— JOB —
Repeat the lines of the data that follow, please, starting at the first and stopping after the one with "acc.add([hub, hub +".

— INFORMATION SUPPLIED —
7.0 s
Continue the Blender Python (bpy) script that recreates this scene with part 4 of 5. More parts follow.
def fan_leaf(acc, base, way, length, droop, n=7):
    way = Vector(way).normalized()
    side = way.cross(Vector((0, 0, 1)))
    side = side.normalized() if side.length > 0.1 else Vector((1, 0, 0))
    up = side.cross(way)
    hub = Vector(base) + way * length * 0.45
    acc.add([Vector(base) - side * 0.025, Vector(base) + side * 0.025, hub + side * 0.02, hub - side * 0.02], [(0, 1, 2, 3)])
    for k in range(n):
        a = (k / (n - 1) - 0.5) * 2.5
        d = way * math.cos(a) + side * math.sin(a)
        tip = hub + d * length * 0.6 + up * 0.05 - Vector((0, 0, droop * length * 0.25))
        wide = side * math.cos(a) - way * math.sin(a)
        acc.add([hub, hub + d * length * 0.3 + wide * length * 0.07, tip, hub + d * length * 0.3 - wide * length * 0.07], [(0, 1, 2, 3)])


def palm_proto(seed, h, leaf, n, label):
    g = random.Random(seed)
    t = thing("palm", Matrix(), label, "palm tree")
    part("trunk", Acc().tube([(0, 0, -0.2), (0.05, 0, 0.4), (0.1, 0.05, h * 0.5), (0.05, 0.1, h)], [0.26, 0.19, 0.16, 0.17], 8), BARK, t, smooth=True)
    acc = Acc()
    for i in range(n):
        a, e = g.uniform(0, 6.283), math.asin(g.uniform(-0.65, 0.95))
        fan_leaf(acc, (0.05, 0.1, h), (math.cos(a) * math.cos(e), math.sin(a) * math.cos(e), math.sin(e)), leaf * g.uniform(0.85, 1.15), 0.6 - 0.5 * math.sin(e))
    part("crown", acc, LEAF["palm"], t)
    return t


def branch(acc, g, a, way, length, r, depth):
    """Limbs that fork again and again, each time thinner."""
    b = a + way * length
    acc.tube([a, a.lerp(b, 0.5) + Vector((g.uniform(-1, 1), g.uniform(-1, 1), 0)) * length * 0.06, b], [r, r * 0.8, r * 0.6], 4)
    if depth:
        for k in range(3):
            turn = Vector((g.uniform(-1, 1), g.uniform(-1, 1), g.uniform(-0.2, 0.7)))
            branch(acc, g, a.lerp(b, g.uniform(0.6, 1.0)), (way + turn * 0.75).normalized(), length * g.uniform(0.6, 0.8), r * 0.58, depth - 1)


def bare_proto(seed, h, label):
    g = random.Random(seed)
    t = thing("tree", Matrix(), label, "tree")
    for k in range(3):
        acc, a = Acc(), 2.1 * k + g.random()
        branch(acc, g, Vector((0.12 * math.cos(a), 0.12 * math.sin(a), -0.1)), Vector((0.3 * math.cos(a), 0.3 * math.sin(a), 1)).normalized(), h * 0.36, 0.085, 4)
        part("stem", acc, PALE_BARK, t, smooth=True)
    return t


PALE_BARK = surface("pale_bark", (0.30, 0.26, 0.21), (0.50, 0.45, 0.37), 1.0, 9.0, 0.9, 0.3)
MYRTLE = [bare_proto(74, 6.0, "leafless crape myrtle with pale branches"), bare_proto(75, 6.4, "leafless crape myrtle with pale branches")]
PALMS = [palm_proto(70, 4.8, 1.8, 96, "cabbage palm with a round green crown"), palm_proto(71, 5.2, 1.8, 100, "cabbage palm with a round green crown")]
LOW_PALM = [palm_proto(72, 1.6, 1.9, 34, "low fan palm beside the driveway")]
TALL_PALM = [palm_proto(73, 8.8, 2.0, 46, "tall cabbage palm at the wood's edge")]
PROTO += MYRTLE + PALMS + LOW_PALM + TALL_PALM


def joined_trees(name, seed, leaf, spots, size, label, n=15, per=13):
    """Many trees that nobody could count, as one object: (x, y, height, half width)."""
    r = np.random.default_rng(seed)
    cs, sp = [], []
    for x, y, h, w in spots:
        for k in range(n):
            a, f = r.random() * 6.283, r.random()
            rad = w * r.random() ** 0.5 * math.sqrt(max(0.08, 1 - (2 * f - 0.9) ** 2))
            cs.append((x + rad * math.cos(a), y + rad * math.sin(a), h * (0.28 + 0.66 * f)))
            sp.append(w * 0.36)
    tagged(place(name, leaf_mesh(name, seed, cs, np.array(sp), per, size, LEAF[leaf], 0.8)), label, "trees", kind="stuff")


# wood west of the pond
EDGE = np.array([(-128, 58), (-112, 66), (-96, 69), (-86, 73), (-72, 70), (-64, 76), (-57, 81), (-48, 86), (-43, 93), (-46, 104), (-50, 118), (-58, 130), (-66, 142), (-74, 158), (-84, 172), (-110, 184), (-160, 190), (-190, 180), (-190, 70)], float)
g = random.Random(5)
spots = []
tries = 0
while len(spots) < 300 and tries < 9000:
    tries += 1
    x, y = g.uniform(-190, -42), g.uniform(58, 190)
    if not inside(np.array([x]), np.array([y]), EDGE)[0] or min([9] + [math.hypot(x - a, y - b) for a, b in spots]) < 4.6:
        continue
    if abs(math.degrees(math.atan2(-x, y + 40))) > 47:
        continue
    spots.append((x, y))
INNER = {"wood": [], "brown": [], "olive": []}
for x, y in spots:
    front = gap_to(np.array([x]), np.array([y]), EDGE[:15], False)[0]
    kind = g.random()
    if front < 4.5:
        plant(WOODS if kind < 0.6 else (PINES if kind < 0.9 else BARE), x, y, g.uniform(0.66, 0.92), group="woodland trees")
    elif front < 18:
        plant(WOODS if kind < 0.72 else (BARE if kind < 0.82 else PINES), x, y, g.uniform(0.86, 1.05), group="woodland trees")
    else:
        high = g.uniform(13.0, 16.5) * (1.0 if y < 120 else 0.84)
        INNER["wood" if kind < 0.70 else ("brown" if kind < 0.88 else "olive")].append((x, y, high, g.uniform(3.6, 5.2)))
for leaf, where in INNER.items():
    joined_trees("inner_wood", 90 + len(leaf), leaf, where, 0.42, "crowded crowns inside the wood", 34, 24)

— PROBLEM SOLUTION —
7.0 s
Continue the Blender Python (bpy) script that recreates this scene with part 4 of 5. More parts follow.
def fan_leaf(acc, base, way, length, droop, n=7):
    way = Vector(way).normalized()
    side = way.cross(Vector((0, 0, 1)))
    side = side.normalized() if side.length > 0.1 else Vector((1, 0, 0))
    up = side.cross(way)
    hub = Vector(base) + way * length * 0.45
    acc.add([Vector(base) - side * 0.025, Vector(base) + side * 0.025, hub + side * 0.02, hub - side * 0.02], [(0, 1, 2, 3)])
    for k in range(n):
        a = (k / (n - 1) - 0.5) * 2.5
        d = way * math.cos(a) + side * math.sin(a)
        tip = hub + d * length * 0.6 + up * 0.05 - Vector((0, 0, droop * length * 0.25))
        wide = side * math.cos(a) - way * math.sin(a)
        acc.add([hub, hub + d * length * 0.3 + wide * length * 0.07, tip, hub + d * length * 0.3 - wide * length * 0.07], [(0, 1, 2, 3)])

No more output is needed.